Depending on what they are observing, satellites are placed in different orbits. A geostationary meteorological satellite such as Météosat 5, for example, ‘floats’ above the Earth at a height of around 36 000 km. Its ground resolution is far from excellent and it is unable to pick out details – but it is not expected to. At this altitude it stays above the same point on the planet’s equator observing it continuously. This stability is very useful for monitoring the atmosphere and any changes to it.

Remote sensing satellites generally operate at lower altitudes, between 450 and 1000 km. At these altitudes an orbit is completed in an hour or so. Spot 4 is one such satellite and it completes its path every 101.5 minutes at a height of 830 km.

The plane of the orbits chosen forms an angle with the plane of the equator. The satellites can move on a polar orbit (passing over the poles), a direct orbit (the plane is inclined at an angle of between 0° and 90° compared with the equator, and movement is fromWest to East) or a retrograde orbit, where the angle is between 90° and 180° (East to West movement).

The inclination of a satellite’s orbital plane also determines what part of the Earth’s surface can be observed. Placed in a 50° orbit, the satellite will travel between 50° latitude North and 50° latitude South. That means it will never fly over Oslo (NO) that lies at 60° N.

What is known as the heliosynchronous orbit is particularly interesting as it is an orbit that is constant in regard to the Sun. Throughout the year, a satellite travelling on this orbit will see every point on the planet at the same time of day. This permits a comparison of images obtained under the same light conditions. This is the type of orbit used by the various Spot satellites.

Spectral and spatial resolution

Satellite sensors record radiation (light of various wavelengths, both visible and invisible) reflected or emitted by the ground and the various objects of which it consists. Spectral resolution is a measure of the ability of sensors to distinguish electromagnetic radiation of different wavelengths. The more sensitive the sensor is to fine spectral differences (narrow wavelength intervals), the higher the sensor’s spectral resolution.

Two types of imagery result. First there is panchromatic imagery, obtained from a single ray that includes all visible wavelengths. In a way, it is the intensity of the light providing the black and white picture of what is observed. It is this type of image that provides most details. The spatial resolution of the objects observed is high but the spectral resolution is low. In remote sensing, spatial resolution refers to the size of an area observed that is covered by a single pixel. Each image pixel thus corresponds to a part of the Earth’s surface. Today’s most precise satellites have a spatial (panchromatic) resolution of around 60 centimetres.

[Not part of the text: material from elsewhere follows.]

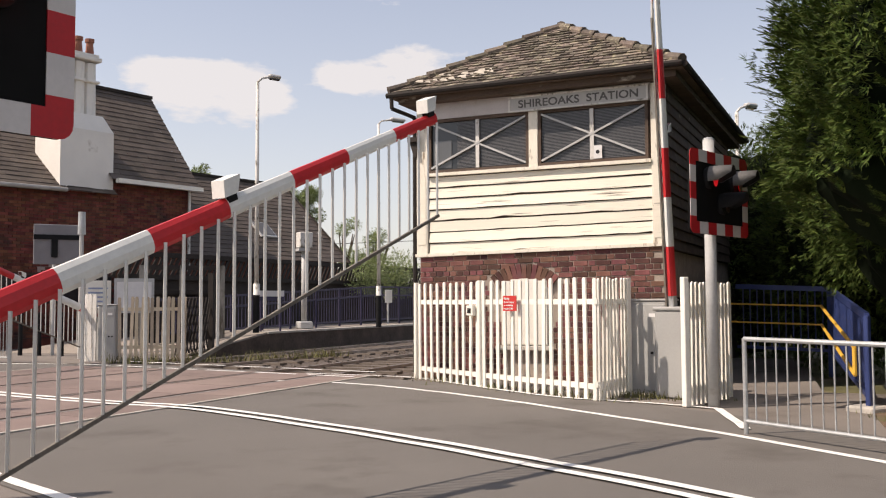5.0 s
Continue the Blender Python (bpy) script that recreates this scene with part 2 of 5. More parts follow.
INK = mat("black lettering", (0.02, 0.02, 0.022), 0.6, bump=0)
SIGN_RED = mat("sign red", (0.50, 0.035, 0.03), 0.45, var=0.06, bump=0.03)
GALV = mat("galvanised steel", (0.47, 0.48, 0.48), 0.45, 0.55, var=0.15, scale=6, fine=50, bump=0.06)
POLE_GREY = mat("grey painted pole", (0.46, 0.46, 0.45), 0.5, var=0.10, scale=4, bump=0.05, dirt=(0.3, 0.28, 0.25), dirt_amount=0.2)
ALU = mat("aluminium rod", (0.62, 0.61, 0.58), 0.4, 0.35, var=0.1, bump=0.03)
CABINET = mat("grey cabinet paint", (0.36, 0.36, 0.35), 0.5, var=0.06, scale=2, bump=0.05, dirt=(0.26, 0.24, 0.2), dirt_amount=0.2)
HOOD_SUNLIT = mat("signal hood, sunlit grey", (0.15, 0.145, 0.14), 0.6, var=0.2, scale=6, bump=0.08)
AMBER = mat("dark amber lens", (0.022, 0.007, 0.003), 0.5, bump=0)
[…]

Multispectral images, on the other hand, are colour pictures. These are produced by a number of sensors, each of which is sensitive to a part of the electromagnetic spectrum (red, green, blue for the visible, but also infrared). It is by combining the information from these different spectral bands that a coloured image is obtained.

Are plants really red?

Most satellite images used for scientific purposes show vegetation cover in red, no doubt an odd choice of colour to represent forests, meadows and gardens. So what is the reason?

Most satellites that supply multispectral images are equipped with sensors that are sensitive to various bands of the electromagnetic spectrum. Thus, in the visible radiation field (ranging from blue to red and including green), satellites have sensors sensitive to three spectral bands: blue, green and red. From these three bands it is then possible to reconstitute all the ‘true’ colours of an image by varying their chromatic intensity.

The blue is not very interesting for the purposes of remote sensing, however, as this spectral band is very sensitive to changes in the atmosphere. It’s better to remove the ‘blue’ sensors and to add others sensitive to near infrared (that follows red in the electromagnetic spectrum), a ‘colour’ that is invisible to the naked eye. The near infrared is also a very interesting radiation field that is typical of vegetation.

On remote sensing satellites, the allocation of colours to the different sensors does not therefore correspond to the band colour. For sensors sensitive to green, scientists use the colour blue to reconstitute their images. Those sensitive to red are rendered green and those that capture infrared are translated into red. These are therefore responsible for producing vegetation in a colour that we may find unnatural. There are also other aberrations, such as red roof tiles that become yellow and the sea that is shown as black.

Hyperspectral imagery

Hyperspectral images are obtained by sensors able to record information in a multitude of much narrower spectral bands (often more than 200) in the visible, near-infrared and mediuminfrared of the electromagnetic spectrum.

All objects reflect, absorb or emit electromagnetic rays that correspond to their composition and structure. Hyperspectral data therefore provide more detailed information on the spectral properties (spectral signature) of a scene and permit a more precise identification and discrimination of objects than broad-band multispectral sensors.

Hyperspectral imagery has many applications. The most important are perhaps geology (identification of mineral deposits), precision farming, forestry (health and identification of species) and the management of aquatic environments (water quality, composition of phytoplankton, etc.).